As it stands now, the Steelers at least have a potential star with the former Ohio State QB having much more upside than Pickett.

Wilson, meanwhile, was kicked to the curb by the Broncos despite the string attached of eating $85 million from the massive extension he signed a year before Sean Payton’s arrival. It was one thing not to be Payton’s guy. Yet for Payton to cut the cord before even one complete season – Wilson was benched with two games left in 2023 – had to be so insulting to a veteran who quarterbacked the Seattle Seahawks to two Super Bowls, winning one.

A quick glance at Wilson’s passing stats from last season doesn’t suggest his skills fell off a cliff. He passed for 26 touchdowns and threw just eight picks, posting a respectable 90.8 passer rating. Yet that wasn’t good enough for Payton, who undoubtedly was bothered by one of the worst red zone TD rates in the league under Wilson (50.85%). Wilson also lost five of his 10 fumbles last season and was sacked 45 times, which wasn’t always about blocking breakdowns.

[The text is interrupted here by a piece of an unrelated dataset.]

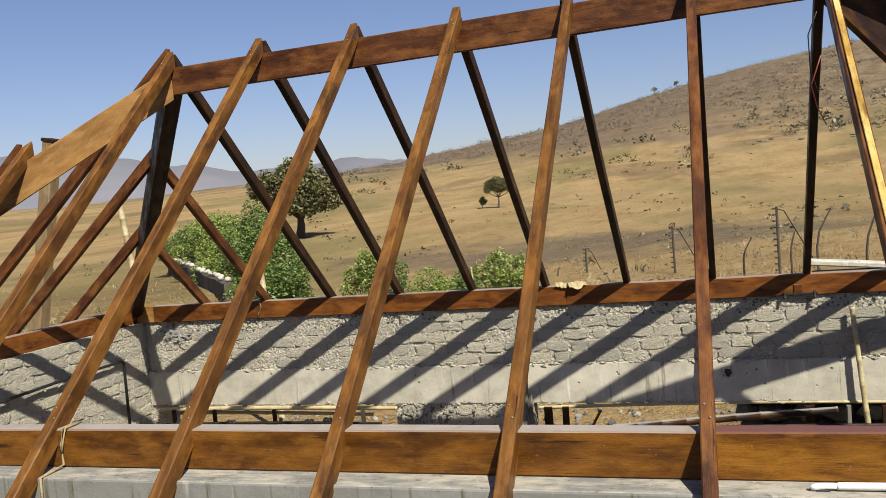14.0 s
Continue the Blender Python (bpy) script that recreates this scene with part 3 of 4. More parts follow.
ZC = PLATE_Z - PLATE_H / 2
plate_piece(plate, (X0, Y0 + PLATE_T / 2, ZC), (4.5, Y0 + PLATE_T / 2, ZC), WOOD_PLATE, 100)
plate_piece(plate, (4.504, Y0 + PLATE_T / 2, ZC), (5.42, Y0 + PLATE_T / 2, ZC), WOOD_PRIMED, 101, "length with a red-primed top")
plate_piece(plate, (5.424, Y0 + PLATE_T / 2, ZC), (X1, Y0 + PLATE_T / 2, ZC), WOOD_GOLD, 102, "golden rough-sawn length")
plate = empty("wall_beam", "russet stained timber beam along the far block wall", "beam", "wall beams")
plate_piece(plate, (X0, Y1 - PLATE_T / 2, ZC), (-2.575, Y1 - PLATE_T / 2, ZC), WOOD_PALE, 106, "short pale unstained end length")
plate_piece(plate, (-2.571, Y1 - PLATE_T / 2, ZC), (2.9, Y1 - PLATE_T / 2, ZC), WOOD_FARPLATE, 103)
plate_piece(plate, (2.904, Y1 - PLATE_T / 2, ZC), (X1, Y1 - PLATE_T / 2, ZC), WOOD_FARPLATE, 104)
# the east beam's shade is in its colour; the west one keeps the russet
for x, lab, mat in ((X1 - PLATE_T / 2, "stained timber beam on the shaded end wall, its shade painted in", WOOD_END_SHADE), (X0 + PLATE_T / 2, "stained timber beam on the sunlit end wall", WOOD_FARPLATE)):
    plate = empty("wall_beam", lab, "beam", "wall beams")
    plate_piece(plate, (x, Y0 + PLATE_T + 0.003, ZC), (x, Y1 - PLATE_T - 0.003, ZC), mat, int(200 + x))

# ---- cement blocks of the walls ----
def block_mesh(seed):
    """A crumbled cement block, one metre on each side, to be scaled: a rounded, uneven face on a plain body."""
    rng = random.Random(seed)
    bm = bmesh.new()
    ring = [(-0.5, -0.34), (-0.4, -0.5), (0.0, -0.52), (0.4, -0.5), (0.5, -0.34), (0.51, 0.05), (0.5, 0.36), (0.41, 0.5), (0.02, 0.51), (-0.41, 0.5), (-0.5, 0.35), (-0.51, 0.0)]
    jit = [(rng.uniform(-0.05, 0.05), rng.uniform(-0.09, 0.09)) for _ in ring]
    rows = []
    for y, k in ((0.5, 1.0), (-0.3, 1.0), (-0.45, 0.93)):
        rows.append([bm.verts.new(((x + a) * k, y + rng.uniform(-0.05, 0.05) * (y < 0), (z + b) * k)) for (x, z), (a, b) in zip(ring, jit)])
    for p, q in zip(rows, rows[1:]):
        for j in range(12):
            bm.faces.new((p[j], p[(j + 1) % 12], q[(j + 1) % 12], q[j]))
    mid = bm.verts.new((rng.uniform(-0.15, 0.15), -0.48, rng.uniform(-0.12, 0.12)))
    for j in range(12):
        bm.faces.new((rows[-1][j], rows[-1][(j + 1) % 12], mid))
    bmesh.ops.recalc_face_normals(bm, faces=bm.faces)
    me = bpy.data.meshes.new("block")
    bm.to_mesh(me)
    bm.free()
    me.materials.append(BLOCK)
    return me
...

In any event, he gets a fresh start without any excuses. It’s set up in Wilson’s favor. The Steelers want him. The system fits. There’s no apparent QB controversy.

And Wilson is so bullish on the prospect of working with Smith that on Friday, he talked about playing into his 40s.

“I’ve got five to seven more years of ball that I want to be the best I can possibly be,” Wilson said. “Who you marry up with matters."

That was a not-so-subtle dig at Payton, given their marriage ended in such a quick divorce.

Of course, how the chip that Wilson has on his shoulder will translate into performance will be evident in time.

Asked about the lessons learned in Denver, Wilson said, “It’s kind of like relationships. Every relationship, you learn from … but you don’t want to look at the good things and the bad things that happened in a relationship and try to marry it up with this one. I go into every situation new."

Fields can likely express similar sentiments.

One thing for certain: There should be no lack of motivational fuel in the Steelers quarterback room.